You've heard the common 3D printing wisdom often enough: set a mesh tolerance fine enough so your printed part doesn't end up looking like bantha poodoo, but coarse enough that your 3D printer doesn't spontaneously burst into flames processing all those facets. Aside from such conveniently vague (perhaps Yoda-worthy) guidance, you're mostly left to find your own way. Confused as hell, you are. For poor mesh tolerancing is the path to the dark side. The wrong mesh tolerance leads to degenerate geometry. Borked geometry leads to print defects. Print defects lead to suffering (6-12 hours later). Way to go, Kenobi.
Worthy thoughts while hanging precariously
Why isn't there a fundamental truth about mesh tolerancing, some convenient formula you can plug in and make a sound engineering decision? Because it all depends. It depends on:
- What your part actually does (if it does anything that is, you may be just printing out a Boba Fett figurine for questionable artistic reasons)
- What's critical to making sure it actually does that (and with what level of reliability?) Last thing you want is a bad motivator or a touchy hyperdrive.
- What your part interfaces with and how your assembly or mechanism comes together (if applicable).
- The limits of your manufacturing process (specifically: the printer)
- How much you want to spend (time and money). Your Republic credits are no good here.
In other words, we have many of the usual manufacturing questions be it additive, subtractive, or otherwise. There are rarely formulaic answers to such questions. I know what you may be thinking. "Nooooooo. That's not true. That's impossible." Quit crying over your precious power converters and listen up.
This challenge is not unique to 3D printing, but is applicable to design for manufacturing in general. How an engineer dimensions a part, how tightly certain tolerances are specified, how and if GD&T is used is all about the answers to these very important questions. When you're adjusting the fidelity of your mesh, in essence you are tolerancing your part, within, of course, the limitations of your manufacturing process (the printer and its software).
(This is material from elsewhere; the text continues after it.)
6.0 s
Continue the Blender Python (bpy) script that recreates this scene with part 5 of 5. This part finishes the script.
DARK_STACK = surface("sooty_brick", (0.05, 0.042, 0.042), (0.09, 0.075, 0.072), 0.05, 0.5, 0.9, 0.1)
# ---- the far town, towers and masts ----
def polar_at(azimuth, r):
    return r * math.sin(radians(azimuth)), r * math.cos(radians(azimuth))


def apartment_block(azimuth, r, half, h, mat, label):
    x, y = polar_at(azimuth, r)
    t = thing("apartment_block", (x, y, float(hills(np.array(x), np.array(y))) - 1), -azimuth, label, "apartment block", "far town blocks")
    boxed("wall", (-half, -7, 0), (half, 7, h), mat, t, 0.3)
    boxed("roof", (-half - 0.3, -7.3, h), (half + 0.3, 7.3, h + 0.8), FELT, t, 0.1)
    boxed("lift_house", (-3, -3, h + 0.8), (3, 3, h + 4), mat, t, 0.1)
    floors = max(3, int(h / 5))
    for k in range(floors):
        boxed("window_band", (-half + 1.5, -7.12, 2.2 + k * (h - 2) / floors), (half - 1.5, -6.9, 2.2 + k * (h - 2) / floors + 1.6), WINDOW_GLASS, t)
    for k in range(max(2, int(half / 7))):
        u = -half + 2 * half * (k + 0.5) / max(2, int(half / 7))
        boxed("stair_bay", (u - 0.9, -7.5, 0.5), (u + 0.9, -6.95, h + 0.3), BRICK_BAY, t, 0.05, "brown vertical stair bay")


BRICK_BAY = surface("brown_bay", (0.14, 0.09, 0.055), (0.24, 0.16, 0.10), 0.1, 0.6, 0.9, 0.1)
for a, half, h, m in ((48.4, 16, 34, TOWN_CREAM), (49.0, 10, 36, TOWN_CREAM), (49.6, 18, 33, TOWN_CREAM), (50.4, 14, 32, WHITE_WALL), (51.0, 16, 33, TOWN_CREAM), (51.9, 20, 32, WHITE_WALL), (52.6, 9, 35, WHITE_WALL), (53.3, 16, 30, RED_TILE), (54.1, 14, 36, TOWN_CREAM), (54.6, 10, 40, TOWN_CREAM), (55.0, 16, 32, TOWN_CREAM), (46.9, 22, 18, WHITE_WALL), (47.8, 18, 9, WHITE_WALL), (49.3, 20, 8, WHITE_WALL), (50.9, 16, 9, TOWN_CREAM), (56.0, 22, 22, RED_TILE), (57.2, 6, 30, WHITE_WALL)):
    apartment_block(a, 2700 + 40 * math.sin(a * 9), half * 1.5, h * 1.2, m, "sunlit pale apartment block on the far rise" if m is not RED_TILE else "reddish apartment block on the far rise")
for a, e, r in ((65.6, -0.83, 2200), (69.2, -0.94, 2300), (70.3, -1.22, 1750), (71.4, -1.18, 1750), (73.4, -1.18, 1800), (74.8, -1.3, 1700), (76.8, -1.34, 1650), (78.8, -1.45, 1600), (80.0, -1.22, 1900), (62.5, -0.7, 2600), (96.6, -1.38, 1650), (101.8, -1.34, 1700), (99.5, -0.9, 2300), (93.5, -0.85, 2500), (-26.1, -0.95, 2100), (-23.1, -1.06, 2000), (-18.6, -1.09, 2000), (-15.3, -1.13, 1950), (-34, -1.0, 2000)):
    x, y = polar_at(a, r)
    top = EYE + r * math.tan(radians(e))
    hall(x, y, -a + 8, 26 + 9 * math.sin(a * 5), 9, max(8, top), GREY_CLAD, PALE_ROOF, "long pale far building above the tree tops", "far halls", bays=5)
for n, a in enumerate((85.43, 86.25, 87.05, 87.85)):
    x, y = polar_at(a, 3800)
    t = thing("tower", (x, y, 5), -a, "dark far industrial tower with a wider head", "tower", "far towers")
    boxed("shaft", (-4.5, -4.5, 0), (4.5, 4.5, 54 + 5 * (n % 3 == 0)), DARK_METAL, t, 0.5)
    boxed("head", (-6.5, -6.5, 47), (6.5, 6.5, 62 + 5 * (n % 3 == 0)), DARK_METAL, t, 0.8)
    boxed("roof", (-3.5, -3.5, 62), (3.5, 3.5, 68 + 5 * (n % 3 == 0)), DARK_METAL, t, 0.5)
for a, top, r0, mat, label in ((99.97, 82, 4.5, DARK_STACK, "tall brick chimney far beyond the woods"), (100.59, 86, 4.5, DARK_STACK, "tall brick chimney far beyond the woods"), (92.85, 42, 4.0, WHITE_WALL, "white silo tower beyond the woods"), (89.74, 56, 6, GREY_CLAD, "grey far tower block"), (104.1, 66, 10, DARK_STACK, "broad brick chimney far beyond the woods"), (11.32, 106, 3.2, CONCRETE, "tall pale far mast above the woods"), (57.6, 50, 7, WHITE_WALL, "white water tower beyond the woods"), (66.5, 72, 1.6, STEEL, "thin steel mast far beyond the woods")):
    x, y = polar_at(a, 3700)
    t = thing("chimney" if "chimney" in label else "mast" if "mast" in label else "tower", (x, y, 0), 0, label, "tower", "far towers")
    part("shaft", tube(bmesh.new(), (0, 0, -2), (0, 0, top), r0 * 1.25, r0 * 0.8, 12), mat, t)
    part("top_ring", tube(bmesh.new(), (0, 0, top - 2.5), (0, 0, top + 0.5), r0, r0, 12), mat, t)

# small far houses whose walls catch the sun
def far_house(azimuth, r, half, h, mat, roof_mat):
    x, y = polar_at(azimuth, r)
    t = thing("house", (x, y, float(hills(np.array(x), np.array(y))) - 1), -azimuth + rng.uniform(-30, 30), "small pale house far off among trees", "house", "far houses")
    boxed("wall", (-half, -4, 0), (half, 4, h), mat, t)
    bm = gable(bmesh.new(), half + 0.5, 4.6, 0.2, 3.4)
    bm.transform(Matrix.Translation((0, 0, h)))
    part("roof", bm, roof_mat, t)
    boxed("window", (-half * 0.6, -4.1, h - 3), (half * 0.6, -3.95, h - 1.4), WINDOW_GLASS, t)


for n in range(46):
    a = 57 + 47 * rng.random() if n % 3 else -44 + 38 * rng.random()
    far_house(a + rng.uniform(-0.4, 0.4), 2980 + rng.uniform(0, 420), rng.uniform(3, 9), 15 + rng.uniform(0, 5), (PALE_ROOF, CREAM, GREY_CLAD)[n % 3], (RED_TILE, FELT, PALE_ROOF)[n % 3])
Not as clumsy or random as a block tolerance
In any given engineered part, some features are more critical than others. A long, long time ago, when engineering was still detailed by Jawas on drafting tables, specifying the exact tolerance for each and every dimension was both time consuming and difficult to read. For efficiency, the most important features would have unique tolerances specified as needed, but for everything else a default tolerance was assumed typically based on the number of decimal places in the dimension. Because this generic tolerance was most often specified somewhere in the drawing title block, it's commonly known as the block tolerance. Long recognized by most company standards, the practice is still widely used in engineering drawings today.
Why dig up tolerancing examples from a sad devotion to an ancient religion? Because in many respects, a 3D print mesh tolerance is effectively a block tolerance. It's a generic tolerance that is specified independent of function. One of the most common suggestions for a mesh tolerance is 0.01mm, because it reasonably works for most 3D printing applications using contemporary hardware. But it might be overkill for your part. It also may not be not good enough.
Again, it depends.
That's why I generally don't like block tolerance. It's coarse and rough and irritating and it gets everywhere.
For conventionally manufactured parts specific features are held to tighter tolerances through use of tooling. The tooling has to be fabricated as well, typically at half of your desired tolerance, so that if you're tool is on the high or low end of its tolerance, you still can reasonably achieve the desired tolerance in your finished part. But with 3D printing, there is no tooling. Thus the overall tolerance of your 3D printed part can only ever be as good as that mesh tolerance. So you have to base your mesh tolerance to exceed the tolerance of the most critical feature on your part, provided your printer is capable. So the entire mesh must necessarily be based on the worst case. I've got a bad feeling about this.
It's as if a million engineers suddenly exported to STL
The mesh tolerancing dilemma is moving to the forefront now that 3D printing is evolving from its STL-bound rapid prototyping roots into real, honest-to-Ewok additive manufacturing. Remember, STL, was originally invented as a file format for prototyping, not production. Moving forward, it's reasonable to expect that 3D printed parts will need to be built with variable tolerancing, just like most other manufacturing processes. At that point, software and file formats will need to bridge the gap by translating engineering tolerance requirements into intelligent meshing schema, much like you see in the CAE simulation realm today. Hopefully that's not all that far, far away. Try not to burn your eyes too much this week, OK?